La valeur d’une œuvre est proportionnelle au silence qu’elle fait naître en vous (Allusions, p. 73).
L'immortalité n'est pas une rallonge mise à notre vie biologique dans la crainte de crever. Ce n'est pas du tout cela...Elle est, en nous, d'abord appel à la transformation créatrice où l'homme atteint à une sorte d'aséité en devenant vraiment la source de sa vie:dans le dialogue silencieux où sa personnalité se réalise, dans l'échange avec la Présence infinie qui est, comme disait Augustin, la Vie de notre vie.
Les heures étoilées, comme dit Zweig, celles où, dans l'émerveillement, l'amour ou la compassion, nous sommes soudain "guéris" de nous-mêmes en nous perdant de vue pour n'être plus qu'un regard vers cet Autre - qui transparaît dans un spectacle de la nature, dans une découverte scientifique, dans une musique, dans un visage -, ces heures de grâce nous ouvrent un chemin. Dans leur lumière, notre quête d'un supplément d'être a un sens, ce vide que nous sommes peut être comblé, notre liberté a une puissance créatrice, mais qui ne s'actualise vraiment que dans notre libération. Nous sommes bien, d'une certaine manière, les créateurs de nous-mêmes, mais dans une offrande d'amour qui nous désapproprie de nous-mêmes en l'Amour infini qui nous reçoit.
p.55-56
Dieu, c'est quand tu es bon, quand tu es vrai, quand tu aimes, quand tu deviens transparent, lumineux à la vie : il n'est que formule en dehors de cela.
Les monastères sont, dans le monde des âmes, ce que sont, dans les grandes villes, les vastes jardins qui préservent la pureté de l'atmosphère:ils recueillent la lumière et thésaurisent le silence, sans lequel toute parole est vaine.
Quand dans l'émerveillement de la musique, de l'architecture, de la peinture, de la nature ou de l'amour, vous vous sentez délivré de vous-même, votre regard se porte sur la beauté et, tandis que vous vous perdez de vue, vous vous sentez exister avec une plénitude incomparable. Et c'est à ce moment là justement que la vie atteint son sommet, quand cessant de vous regarder vous n'êtes plus qu'un regard vers l'autre.

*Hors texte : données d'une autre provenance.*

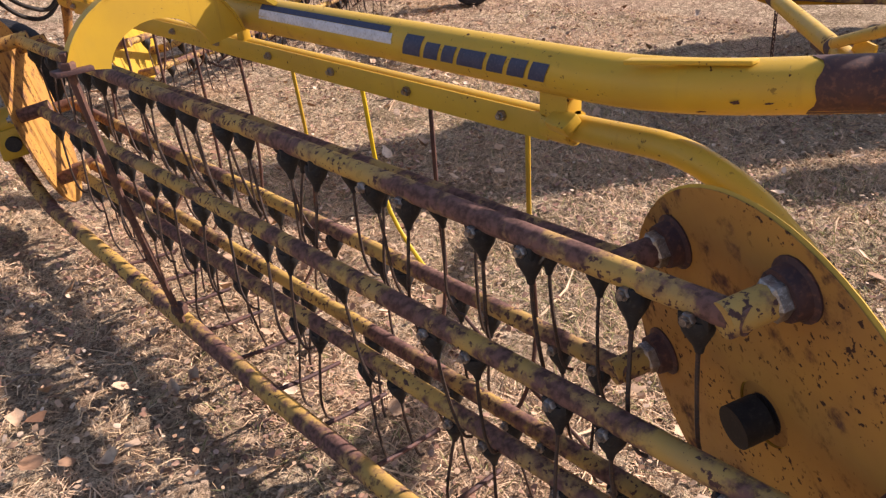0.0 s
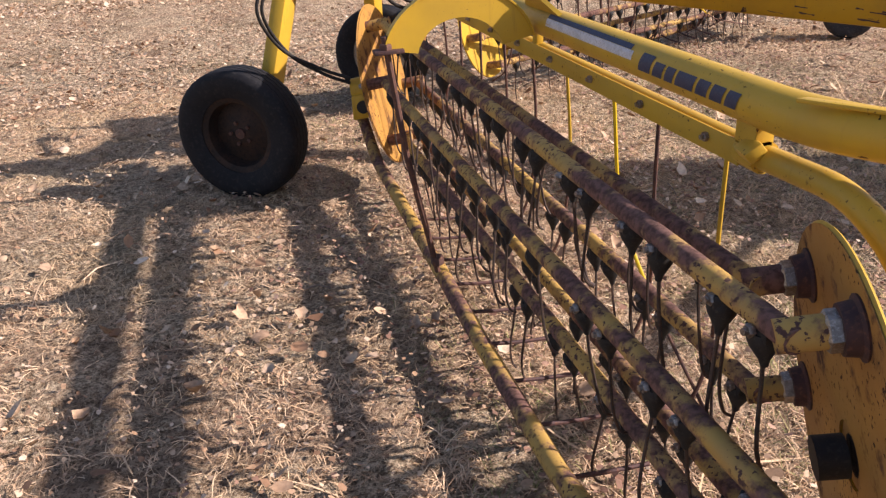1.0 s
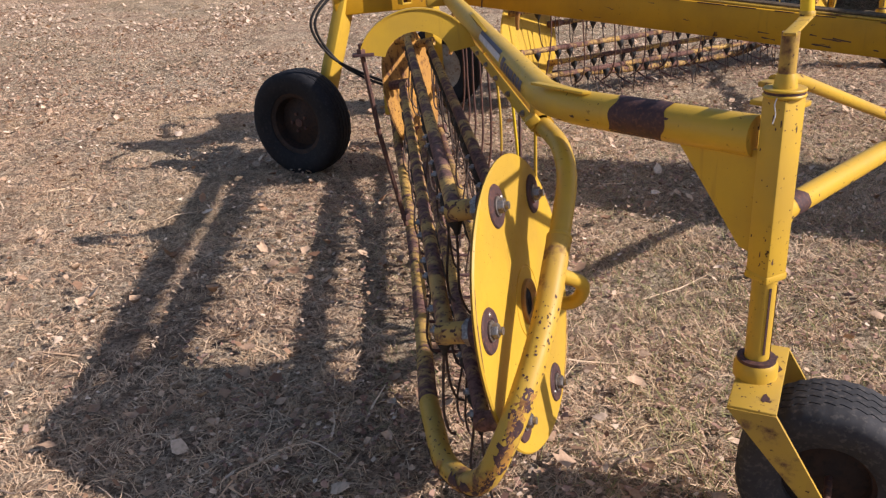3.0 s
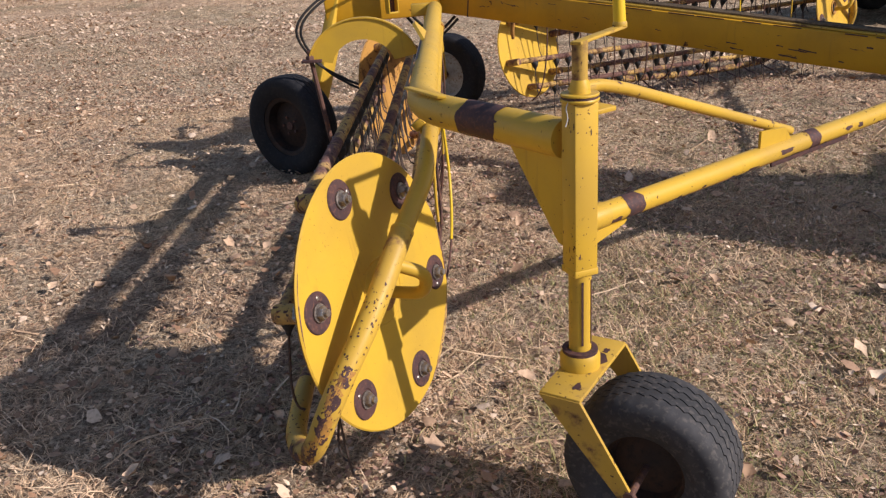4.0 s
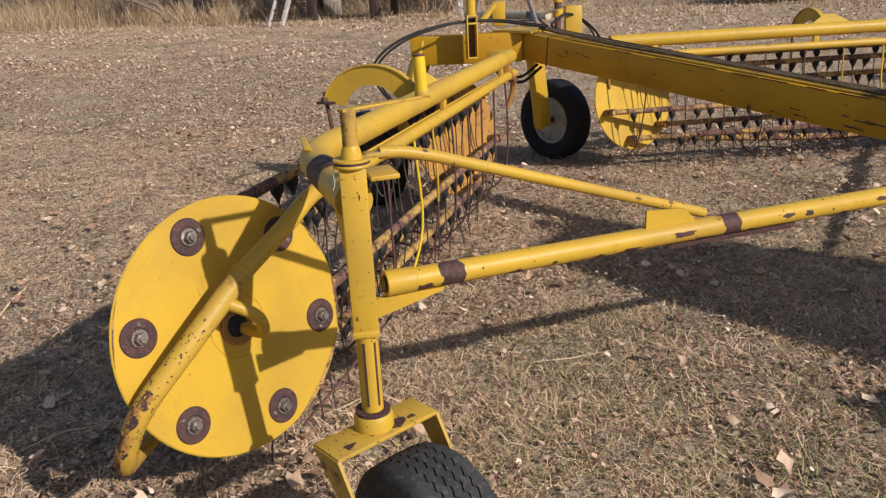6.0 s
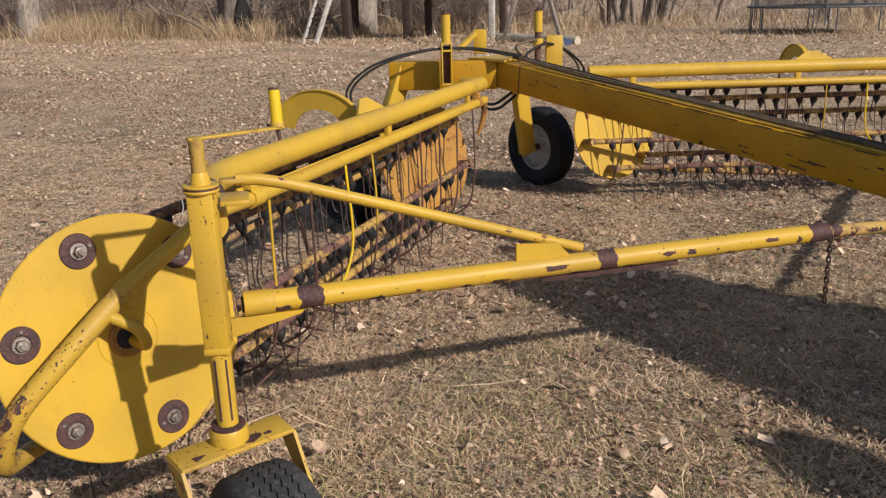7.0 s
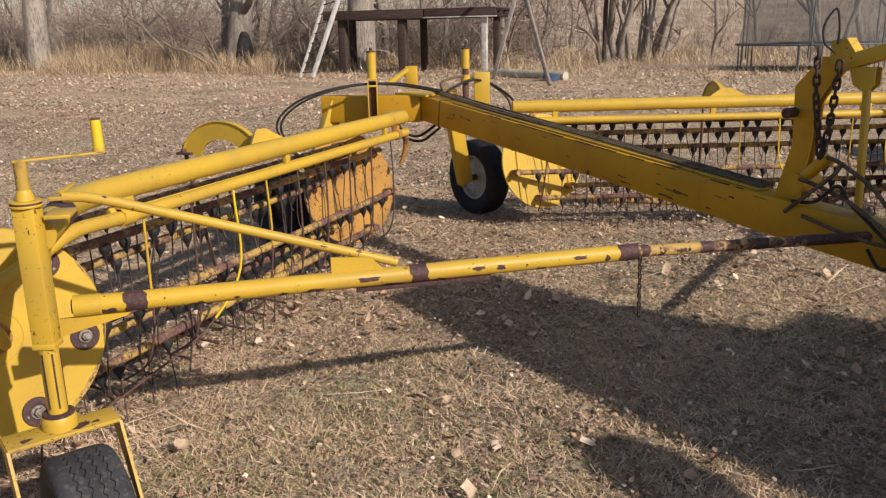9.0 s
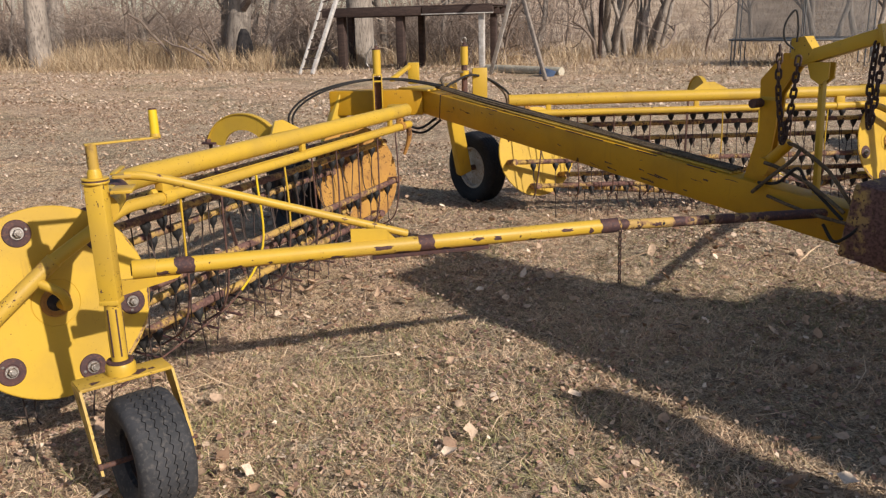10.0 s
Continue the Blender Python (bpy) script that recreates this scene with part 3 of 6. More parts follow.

Homme du matin autant que du soir, comment ne dirais-je pas cette respiration, au réveil du jour, du silence où le merle semble puiser les perles liquides qui roulent de sa gorge dans l'air vierge qui a germé sous le voile de la nuit? Et aussitôt les moineaux commencent à tisser avec leurs petits becs cette tapisserie pépiante où ma prière s'adosse pour écouter la Voix à nulle autre pareille qui dit tout sans paroles.
L’homme le plus doué, le plus puissant, dès qu’il cesse d’aller vers l’autre, immédiatement devient stérile parce que tout ce qu’il a, tous ses dons, tous ses talents, ne font plus que graviter dans ce moi animal qui est un moi esclave.
Cette expérience consista essentiellement à l'époque à percevoir l'exigence de pureté dans une personne. Il s'agissait donc d'autre chose que d'une morale d'interdit qui engendre un sentiment de culpabilité. Il s'agissait d'un rapport lumineux avec quelqu'un en qui la pureté s'identifiait avec l'être.
Les livres, je leur dois cette conversation qui ne lasse ni ne blesse jamais, ce besoin de silence qu'ils nourrissent, ce tranquille bonheur qui n'est pris à personne, ce stimulant indispensable qu'ils ne cessent d'offrir à ma pensée et, dans les heures tragiques, la présence de l'éternel, dont ils sont la quête et le signe.
Les hommes qui disent quelque chose ne sont pas très nombreux : ceux qui écoutent sont encore plus rares.
Il y a en chacun de nous une vocation mystique qui s'ignore le plus souvent. Notre moi nous accable et nous avons besoin d'être guéris de nous-mêmes. Nous ne sommes vraiment heureux qu'en nous perdant de vue, en nous effaçant en ce qui nous dépasse. Nous voudrions avoir notre point d'attache en un autre. Nous sommes travaillés obscurément par cette aspiration qui pousse les saints à s'identifier à Dieu, à mettre en lui leur vrai moi : "Et maintenant, ce n'est plus moi qui vis, c'est Dieu qui vit en moi."